If you made it through the process of setting up a first project – whether pop-up shop, gallery or temporary exhibition, then there is one large question that begins to loom: What next? How do you take the success of the first project, the facebook followers you’ve acquired, the people who’ve supported you or engaged with the project – how do you move that up a gear, instead of it all falling flat, especially if the landlord decides that now is a good time to put the squeeze on and up the rent!
I think there are a number of options you can pursue.
The transient/ itinerant/ wandering gallery:
There are some great examples of this – from people who use a caravan for their exhibitions (see http://www.thecaravangallery.co.uk) to galleries that have no permanent abode and simply do pop-up shows wherever they can get their hands on exhibition space (e.g. Harlesden Gallery – www.harlesdengallery.co.uk). This has the benefit of reducing costs significantly but means each show can potentially be a case of starting from scratch to find space.
The repeat Meanwhiler:
You could do a longer cycle of leasing empty property, moving from premise to premise on a meanwhile lease – trying to ensure that you take your customer/audience loyalty with you at each move. Many galleries do move – it’s a well known fact that artists mark the tide in terms of cheap property/areas coming up for redevelopment or regeneration. East London was not a hub for the arts in the early eighties – it was artists moving into cheap property that sparked that revolution, so that today Shoreditch has it’s own rail station and is still the place emerging artists and creative endeavours want to be exhibited or seen. White Cube rode the wave that went before it of artists making things happen! Watch out when signing meanwhile leases for break clauses and the possibility of rent hikes. The scheme I’m a part of also imposed arduous requirements in terms of community give back – i.e. workshops and free events for the public, which also sap income/time – though they can also be fun and inspiring to do.

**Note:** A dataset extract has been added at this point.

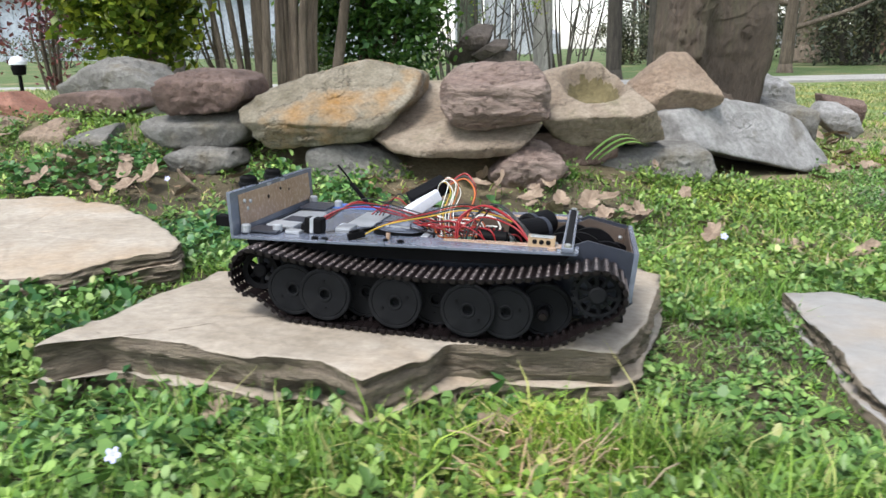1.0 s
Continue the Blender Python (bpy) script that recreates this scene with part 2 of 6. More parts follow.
def make_ground():
    def line(a, b, step, out):
        inner = list(np.arange(a, b, step))
        lo, hi, k = [], [], step
        p, q = a, inner[-1]
        while q < out:
            k *= 1.28
            p, q = p - k, q + k
            lo.append(p)
            hi.append(q)
        return lo[::-1] + inner + hi
    xs, ys = line(-2.2, 3.4, 0.035, 900), line(-0.4, 4.2, 0.035, 900)
    verts = [(x, y, ground_z(x, y)) for y in ys for x in xs]
    w = len(xs)
    faces = [(j * w + i, j * w + i + 1, (j + 1) * w + i + 1, (j + 1) * w + i) for j in range(len(ys) - 1) for i in range(w - 1)]
    o = from_arrays("ground", verts, faces, SOIL)
    for f in o.data.polygons:
        f.use_smooth = True
    return tagged(o, "brown garden soil and turf with bare straw-coloured patches", "ground", kind="structure")


make_ground()

# ---- flagstones ----
SLAB_A = [(-0.9, 1.15), (-0.69, 1.26), (-0.59, 1.275), (-0.50, 1.22), (-0.43, 1.185), (-0.33, 1.08), (-0.23, 0.945), (-0.222, 0.90), (-0.283, 0.86), (-0.31, 0.80), (-0.40, 0.795), (-0.505, 0.80), (-0.75, 0.84), (-0.95, 0.95)]
SLAB_B = [(-0.185, 0.552), (-0.152, 0.588), (-0.083, 0.578), (-0.002, 0.560), (0.05, 0.558), (0.088, 0.526), (0.128, 0.572), (0.150, 0.612), (0.236, 0.620), (0.295, 0.622), (0.335, 0.70), (0.365, 0.80), (0.39, 0.89), (0.33, 0.955), (0.20, 0.975), (0.05, 0.96), (-0.05, 0.90), (-0.12, 0.79), (-0.15, 0.70), (-0.16, 0.64), (-0.178, 0.59)]
SLAB_C = [(0.53, 0.875), (0.583, 0.885), (0.643, 0.863), (0.762, 0.803), (0.84, 0.745), (0.862, 0.65), (0.845, 0.60), (0.82, 0.52), (0.80, 0.45), (0.775, 0.36), (0.765, 0.335), (0.70, 0.338), (0.64, 0.345), (0.60, 0.385), (0.555, 0.43), (0.525, 0.49), (0.512, 0.54), (0.505, 0.61), (0.515, 0.69), (0.520, 0.78)]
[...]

This is a more complex option. It is possible for local authorities (councils) to transfer property at less than best value to a community group. To do this an artist group would need to put in some serious work to a) negotiate with their local authority and b) to put in place structures as a group that meant they could realistically take on and run the property. The best available advice for this option is currently via the Asset Transfer Unit:
Scaling up with Investment:
Some galleries/entrepreneurs use their first pop-up venture(s) as a stepping stone to forge a viable business and to scale up their project. This is hard work, but it has been done – see http://www.sumarrialunn.com/ for an example of a gallery that started as a pop up in Peckham but has since progressed to take on property at the back of Bond Street, London and is now competing in the commercial art world.
Finding investment or backers is no easy task… and is a subject for another post!!!